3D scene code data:
────

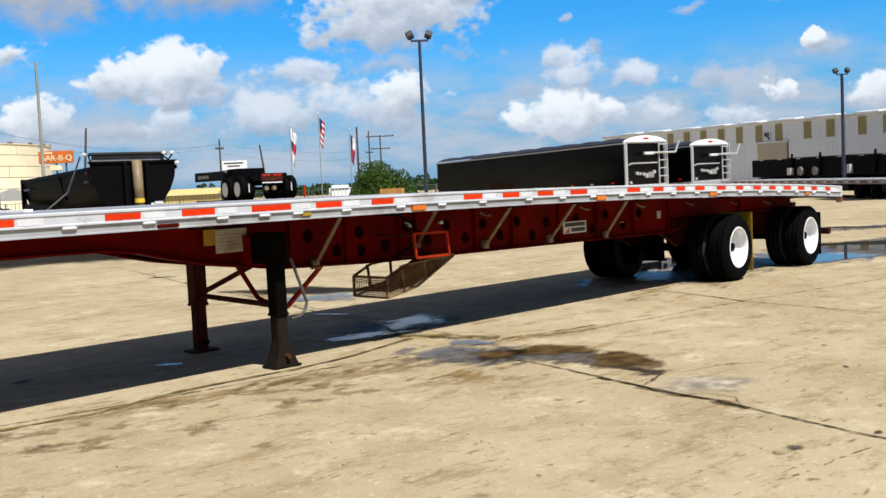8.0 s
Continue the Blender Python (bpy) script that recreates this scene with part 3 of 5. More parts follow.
patch("mud_patch", 24.4, 3.8, 1.0, 0.35, -70, 0.0125, WETSHADE, 75, "wet silt beside a puddle")
# this patch paints the dark under the far flatbed
patch("damp_patch", 44.3, 12.35, 3.6, 1.2, 50, 0.02, WETSHADE, 78, "shade painted on the ground under the far flatbed", 0.2)
patch("mud_patch", 19.2, 1.2, 1.3, 0.75, -50, 0.0145, WETSHADE, 76, "wet silt across a puddle")
for k, (x, y, sx, sy) in enumerate(STAINS):
    patch("mud_patch", x, y, sx, sy, -38, 0.0105, OIL if k < 3 else SPLASH, 400 + k, "dark stain on concrete", 0.5)
# dried splashes strewn along the joint and round the puddles
srnd = random.Random(17)
for k in range(44):
    x = srnd.uniform(0.9, 5.6)
    y = 0.05 - abs(srnd.gauss(0.35, 0.55)) - 0.10 * (x - 1)
    size = srnd.uniform(0.05, 0.16)
    patch("mud_patch", x, y, size * srnd.uniform(1.0, 2.0), size, srnd.uniform(-35, 15), 0.0065 + 0.00002 * k, SPLASH, 200 + k, "", 0.5)
for k in range(30):
    patch("mud_patch", srnd.uniform(1.5, 9.5), srnd.uniform(-6.0, -2.0), srnd.uniform(0.02, 0.06), srnd.uniform(0.015, 0.04), srnd.uniform(-60, 20), 0.0065, SPLASH, 300 + k, "", 0.5)

# ---- the flatbed trailer ----
WIDTH, LENGTH = 2.44, 15.42


def top(x):
    """Height of the rail's top edge: the trailer stands nose up and sags to the rear."""
    return 1.577 - 8e-5 * x ** 3


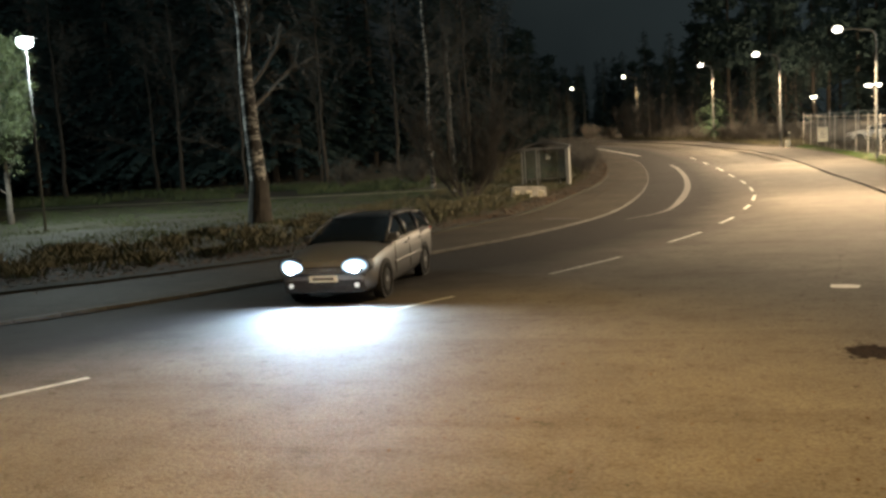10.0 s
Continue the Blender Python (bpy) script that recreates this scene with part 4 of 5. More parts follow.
def bare_tree(seed, height, girth, bark, name, label, first=0.3, lean=0.0, depth=4, spread=0.9, droop=0.0, group="", leaves=0, limb_bark=None, rough_base=0.0):
    """A tree: a tapered trunk, limbs, a crown of fine twigs, and leaves where it still has them."""
    rnd = random.Random(seed)
    t = thing(name, label, "tree", group)
    wood, twigs = bmesh.new(), bmesh.new()
    pts, rad = [], []
    steps = 9
    for i in range(steps + 1):
        f = i / steps
        pts.append(Vector((lean * height * f * f + rnd.uniform(-0.05, 0.05) * height * 0.12, rnd.uniform(-0.05, 0.05) * height * 0.12, -0.3 + height * f)))
        rad.append(girth * ((1 - f) ** 0.8) + 0.012)
    rad[0] *= 1.35
    tube(wood, pts, rad, 10)

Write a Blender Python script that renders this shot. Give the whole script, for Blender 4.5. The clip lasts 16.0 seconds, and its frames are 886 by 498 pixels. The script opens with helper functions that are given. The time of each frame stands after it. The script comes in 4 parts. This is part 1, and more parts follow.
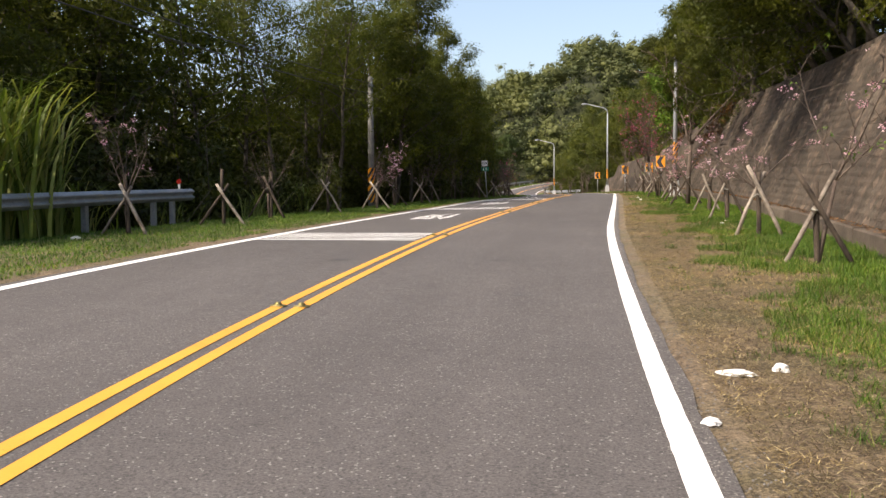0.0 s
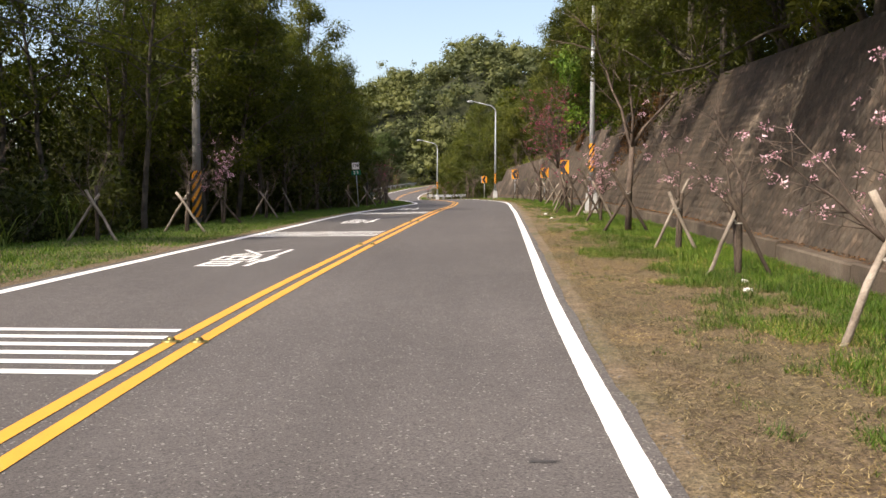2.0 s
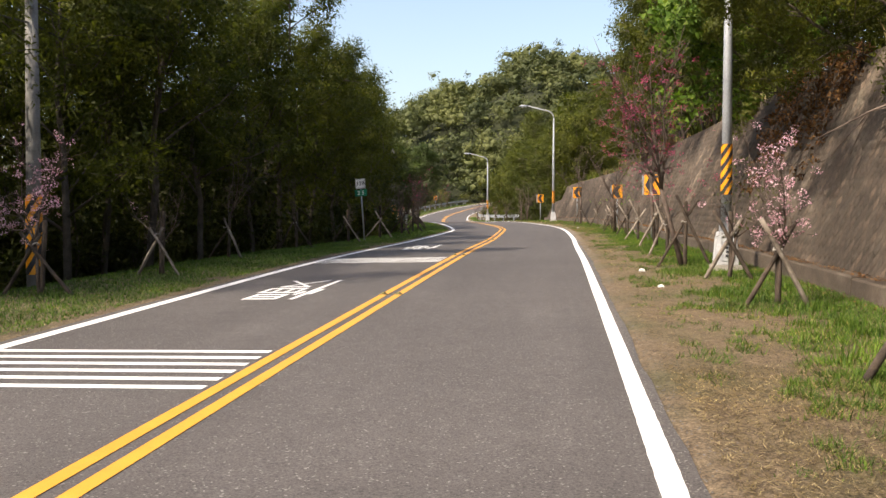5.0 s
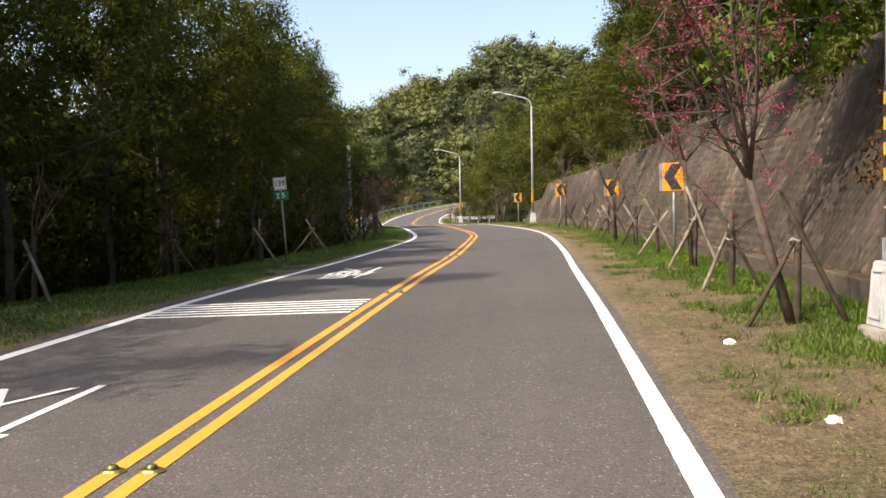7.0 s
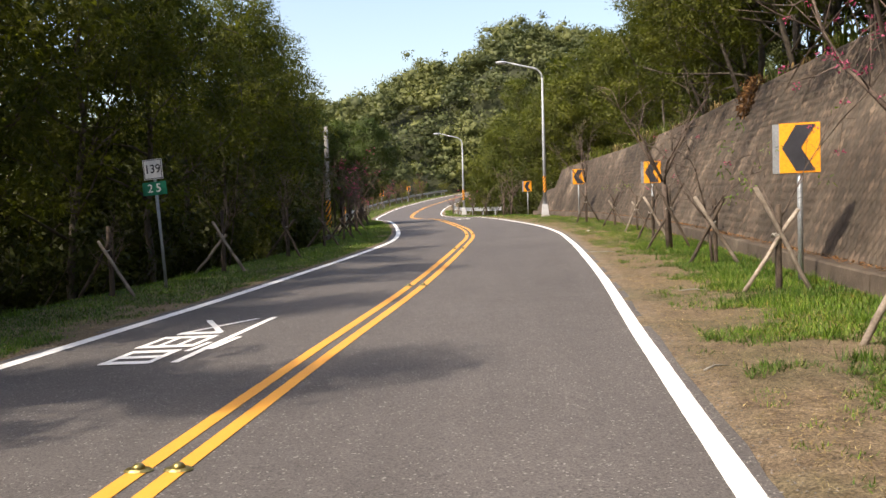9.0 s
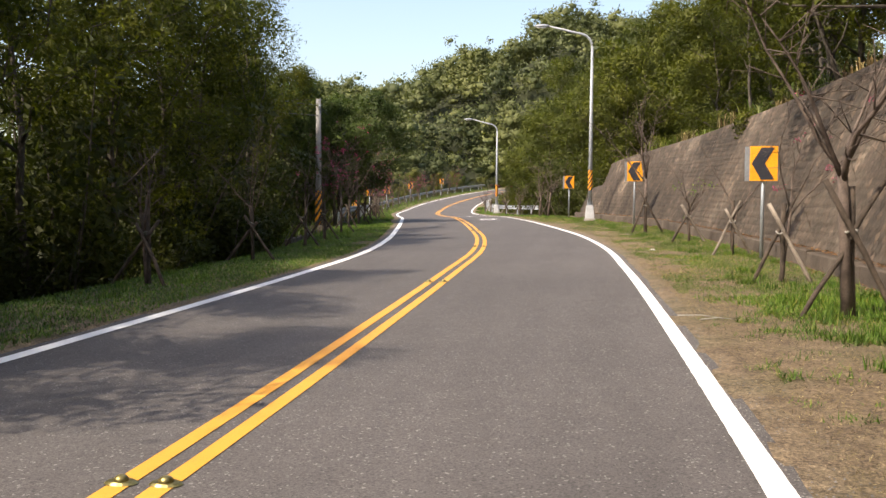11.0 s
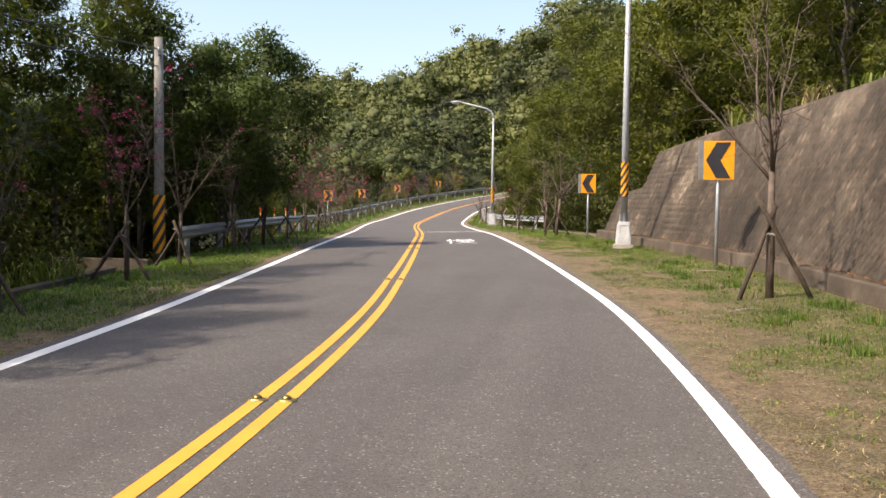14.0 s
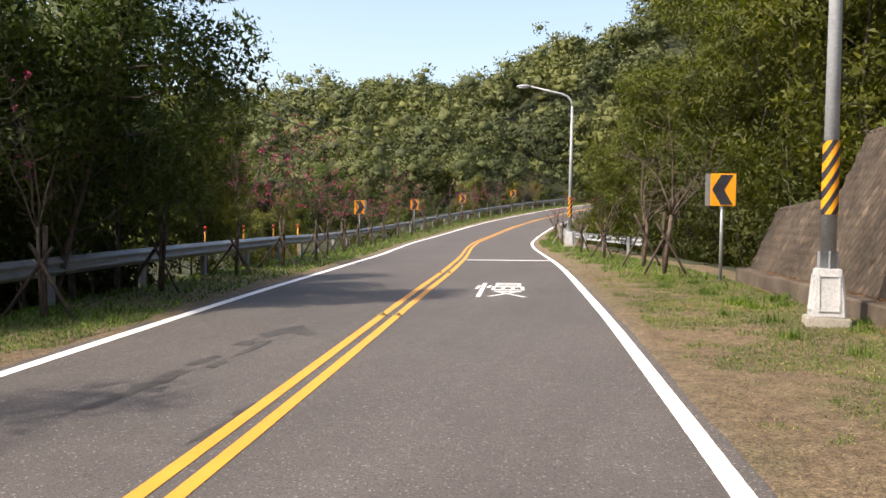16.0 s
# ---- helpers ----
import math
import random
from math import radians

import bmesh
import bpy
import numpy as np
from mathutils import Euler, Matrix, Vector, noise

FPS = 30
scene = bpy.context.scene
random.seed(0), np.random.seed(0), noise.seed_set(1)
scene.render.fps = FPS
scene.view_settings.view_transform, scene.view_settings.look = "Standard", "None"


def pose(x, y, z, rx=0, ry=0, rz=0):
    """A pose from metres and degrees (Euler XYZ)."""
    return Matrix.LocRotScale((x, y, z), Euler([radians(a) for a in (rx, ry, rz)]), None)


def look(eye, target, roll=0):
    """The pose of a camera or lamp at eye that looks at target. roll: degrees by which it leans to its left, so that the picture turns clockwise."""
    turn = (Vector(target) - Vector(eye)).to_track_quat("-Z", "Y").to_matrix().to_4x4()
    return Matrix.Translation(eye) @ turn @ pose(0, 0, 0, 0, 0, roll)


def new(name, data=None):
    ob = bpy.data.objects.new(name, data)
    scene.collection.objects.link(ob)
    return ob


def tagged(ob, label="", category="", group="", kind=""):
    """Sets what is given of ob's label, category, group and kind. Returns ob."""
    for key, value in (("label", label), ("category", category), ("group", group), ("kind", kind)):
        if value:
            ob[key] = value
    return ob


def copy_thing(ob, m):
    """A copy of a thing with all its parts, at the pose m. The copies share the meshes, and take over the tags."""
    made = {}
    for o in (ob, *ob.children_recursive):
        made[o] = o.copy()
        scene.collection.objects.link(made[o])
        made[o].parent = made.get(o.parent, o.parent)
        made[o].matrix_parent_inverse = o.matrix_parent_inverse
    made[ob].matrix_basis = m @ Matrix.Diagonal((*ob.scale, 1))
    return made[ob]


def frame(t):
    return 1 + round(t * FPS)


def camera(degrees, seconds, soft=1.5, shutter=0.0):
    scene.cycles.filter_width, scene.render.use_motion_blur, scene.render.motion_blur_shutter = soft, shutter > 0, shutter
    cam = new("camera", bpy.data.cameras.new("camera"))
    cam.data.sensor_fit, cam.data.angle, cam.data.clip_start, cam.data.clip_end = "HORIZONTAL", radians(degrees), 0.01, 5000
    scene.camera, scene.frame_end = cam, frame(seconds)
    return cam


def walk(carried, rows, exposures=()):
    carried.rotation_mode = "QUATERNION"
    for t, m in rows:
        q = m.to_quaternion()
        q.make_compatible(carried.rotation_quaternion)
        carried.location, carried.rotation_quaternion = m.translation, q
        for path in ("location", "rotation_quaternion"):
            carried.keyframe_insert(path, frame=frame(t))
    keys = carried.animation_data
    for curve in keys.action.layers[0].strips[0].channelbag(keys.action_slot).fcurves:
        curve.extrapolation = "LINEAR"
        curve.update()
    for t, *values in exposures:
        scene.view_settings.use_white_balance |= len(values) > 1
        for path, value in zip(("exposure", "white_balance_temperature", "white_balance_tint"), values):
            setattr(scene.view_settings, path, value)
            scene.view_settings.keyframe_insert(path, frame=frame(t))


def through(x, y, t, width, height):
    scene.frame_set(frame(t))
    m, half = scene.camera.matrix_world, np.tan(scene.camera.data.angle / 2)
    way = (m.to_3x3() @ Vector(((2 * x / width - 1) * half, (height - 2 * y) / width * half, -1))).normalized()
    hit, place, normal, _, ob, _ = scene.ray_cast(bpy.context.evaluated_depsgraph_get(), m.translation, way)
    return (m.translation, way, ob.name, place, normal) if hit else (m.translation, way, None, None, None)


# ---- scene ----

────

Task to complete.
Find the lines with the string "rows" and reproduce them.

Response.
def walk(carried, rows, exposures=()):
    for t, m in rows:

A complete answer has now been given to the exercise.